In short, the report is not much about public good problems or community wellbeing. It is not about helping individuals pursue worthy goals of their own choosing. It is about centralising political power and privilege for dictating resource use. All-encompassing coercive central plans are a major element of what the panel proposes.
Contrary to its purported intention, the RMA exacerbated public good problems. It did so by failing to confront objectors with the costs to the community of getting what they wanted. It weakened earlier common law constraints on whom could object. It also impaired the need to compensate owners for development rights taken.

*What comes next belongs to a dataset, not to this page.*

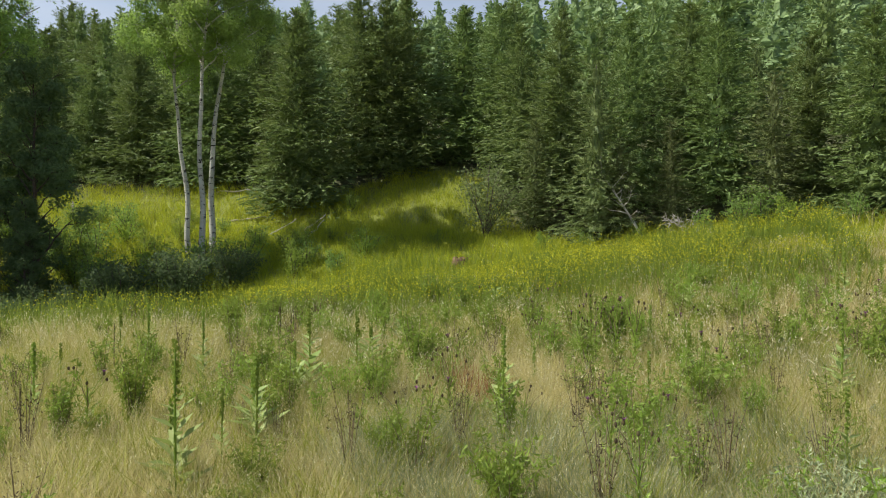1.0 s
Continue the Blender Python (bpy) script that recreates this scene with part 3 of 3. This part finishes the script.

Sadly, the panel's proposals magnify exactly that problem. For example, applicants might have to "pay or contribute towards the costs of opposing parties and the costs of retaining expert witnesses". It also proposes to remove the Court's discretion to require security for costs imposed on the applicant by unworthy objections. The effect should be chilling on would-be applicants.
None of this is to be overly critical of the panel. It had a tough job. It did not choose its terms of reference or its composition and has done its best with both.
The government has presumably got the report it sought. We can expect it to take five years to put these proposals into effect. Unsatisfactory outcomes for incomes, housing or the environment will continue.
No doubt our clerisy will call in 20 years for yet stouter measures. Turning private property into a liability is too wimpish. Outright state ownership and control will do the job. East Germany under the Soviet Union illustrates this path.
What the public needs instead is a non-elitist focus on genuine public good issues.
Environmental benefits must be assessed relative to costs. Individual autonomy and local democracy should be respected. New Zealanders' wellbeing should be taken seriously.
- Dr Bryce Wilkinson is a Senior Fellow at the New Zealand Initiative.